DATA EXCERPT
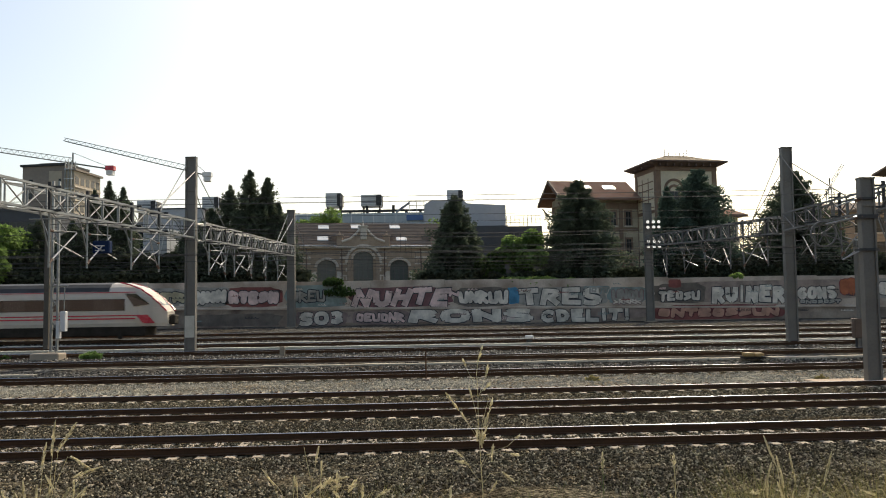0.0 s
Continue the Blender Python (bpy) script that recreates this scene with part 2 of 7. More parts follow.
def ground_sheet():
    xs = [-3000, -1200, -500, -250, -150, -100] + [x * 1.0 for x in range(-70, 71)] + [100, 150, 250, 500, 1200, 3000]
    vs = [-3000, -1000, -300, -100, -40, -15, 0, 3, 5.2, 6.3, 7.5] + [8 + 0.4 * i for i in range(22)] + [17.2 + 0.8 * i for i in range(25)]
    vs += [37.9, 38.4, 38.9, 39.4, 39.9, 41, 43, 46, 49, 52, 56, 60, 64, 69, 73, 76, 80, 85.8, 86.05, 86.45, 88, 90, 100, 130, 200, 400, 1000, 4000]
    s = Shape()
    for v in vs:
        for x in xs:
            xx = max(-150, min(150, x))
            z = ground_z(v)
            if 7 < v < 39 and abs(x) < 71:
                z += 0.05 * noise.noise((x * 0.7, v * 1.3, 3)) + 0.02 * noise.noise((x * 3.1, v * 3.1, 8))
            if 5 < v < 16 and abs(x) < 71:
                z += 0.10 * noise.noise((x * 0.35, v * 0.5, 1))
            s.v.append((x, v + lean_of(v) * xx, z))
    n = len(xs)
    for i in range(len(vs) - 1):
        mid = (vs[i] + vs[i + 1]) / 2
        slot = 0 if 7.9 < mid < 86.2 else 2
        if 38 < mid < 86.2:
            slot = 3
        if 29.3 < mid < 34.6:
            slot = 1
        for j in range(n - 1):
            k = i * n + j
            s.f.append((k, k + 1, k + n + 1, k + n))
            s.m.append(slot if abs(xs[j]) <= 500 else 2)
    return solo("ground", s.done("ground", [BALLAST, BALLAST_LIGHT, EARTH, BALLAST_FAR], fix=False), None, "crushed stone ballast of a wide railway yard", "ground", kind="structure")


ground_sheet()

# ---------------------------------------------------------------- tracks
RAIL_POLY = [(-0.075, 0.0), (0.075, 0.0), (0.075, 0.012), (0.012, 0.03), (0.009, 0.125), (0.036, 0.14), (0.036, 0.156),
             (0.030, 0.1675), (0.018, 0.1712), (0.006, 0.172), (-0.006, 0.172), (-0.016, 0.1712), (-0.024, 0.1690), (-0.031, 0.1650), (-0.036, 0.157), (-0.036, 0.14), (-0.009, 0.125), (-0.012, 0.03), (-0.075, 0.012)]


def rail_mesh(length):
    """The running side, towards -y, and the crown are worn bright; the rest is rusty."""
    s = Shape()
    n = len(RAIL_POLY)
    s.loft([[(x, y, z) for y, z in RAIL_POLY] for x in (-length, length)], 0, True, True)
    for i in range(n):
        (ya, za), (yb, zb) = RAIL_POLY[i], RAIL_POLY[(i + 1) % n]
        if min(za, zb) >= 0.156 and max(ya, yb) <= 0.0181:
            s.m[i] = 1
    return s.done("rail", [RUST, STEEL], fix=True)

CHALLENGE
Go through the listing above and quote it exactly, apart from its images.

OUTPUT FOR THIS TASK
0.0 s
Continue the Blender Python (bpy) script that recreates this scene with part 2 of 7. More parts follow.
def ground_sheet():
    xs = [-3000, -1200, -500, -250, -150, -100] + [x * 1.0 for x in range(-70, 71)] + [100, 150, 250, 500, 1200, 3000]
    vs = [-3000, -1000, -300, -100, -40, -15, 0, 3, 5.2, 6.3, 7.5] + [8 + 0.4 * i for i in range(22)] + [17.2 + 0.8 * i for i in range(25)]
    vs += [37.9, 38.4, 38.9, 39.4, 39.9, 41, 43, 46, 49, 52, 56, 60, 64, 69, 73, 76, 80, 85.8, 86.05, 86.45, 88, 90, 100, 130, 200, 400, 1000, 4000]
    s = Shape()
    for v in vs:
        for x in xs:
            xx = max(-150, min(150, x))
            z = ground_z(v)
            if 7 < v < 39 and abs(x) < 71:
                z += 0.05 * noise.noise((x * 0.7, v * 1.3, 3)) + 0.02 * noise.noise((x * 3.1, v * 3.1, 8))
            if 5 < v < 16 and abs(x) < 71:
                z += 0.10 * noise.noise((x * 0.35, v * 0.5, 1))
            s.v.append((x, v + lean_of(v) * xx, z))
    n = len(xs)
    for i in range(len(vs) - 1):
        mid = (vs[i] + vs[i + 1]) / 2
        slot = 0 if 7.9 < mid < 86.2 else 2
        if 38 < mid < 86.2:
            slot = 3
        if 29.3 < mid < 34.6:
            slot = 1
        for j in range(n - 1):
            k = i * n + j
            s.f.append((k, k + 1, k + n + 1, k + n))
            s.m.append(slot if abs(xs[j]) <= 500 else 2)
    return solo("ground", s.done("ground", [BALLAST, BALLAST_LIGHT, EARTH, BALLAST_FAR], fix=False), None, "crushed stone ballast of a wide railway yard", "ground", kind="structure")


ground_sheet()

# ---------------------------------------------------------------- tracks
RAIL_POLY = [(-0.075, 0.0), (0.075, 0.0), (0.075, 0.012), (0.012, 0.03), (0.009, 0.125), (0.036, 0.14), (0.036, 0.156),
             (0.030, 0.1675), (0.018, 0.1712), (0.006, 0.172), (-0.006, 0.172), (-0.016, 0.1712), (-0.024, 0.1690), (-0.031, 0.1650), (-0.036, 0.157), (-0.036, 0.14), (-0.009, 0.125), (-0.012, 0.03), (-0.075, 0.012)]


def rail_mesh(length):
    """The running side, towards -y, and the crown are worn bright; the rest is rusty."""
    s = Shape()
    n = len(RAIL_POLY)
    s.loft([[(x, y, z) for y, z in RAIL_POLY] for x in (-length, length)], 0, True, True)
    for i in range(n):
        (ya, za), (yb, zb) = RAIL_POLY[i], RAIL_POLY[(i + 1) % n]
        if min(za, zb) >= 0.156 and max(ya, yb) <= 0.0181:
            s.m[i] = 1
    return s.done("rail", [RUST, STEEL], fix=True)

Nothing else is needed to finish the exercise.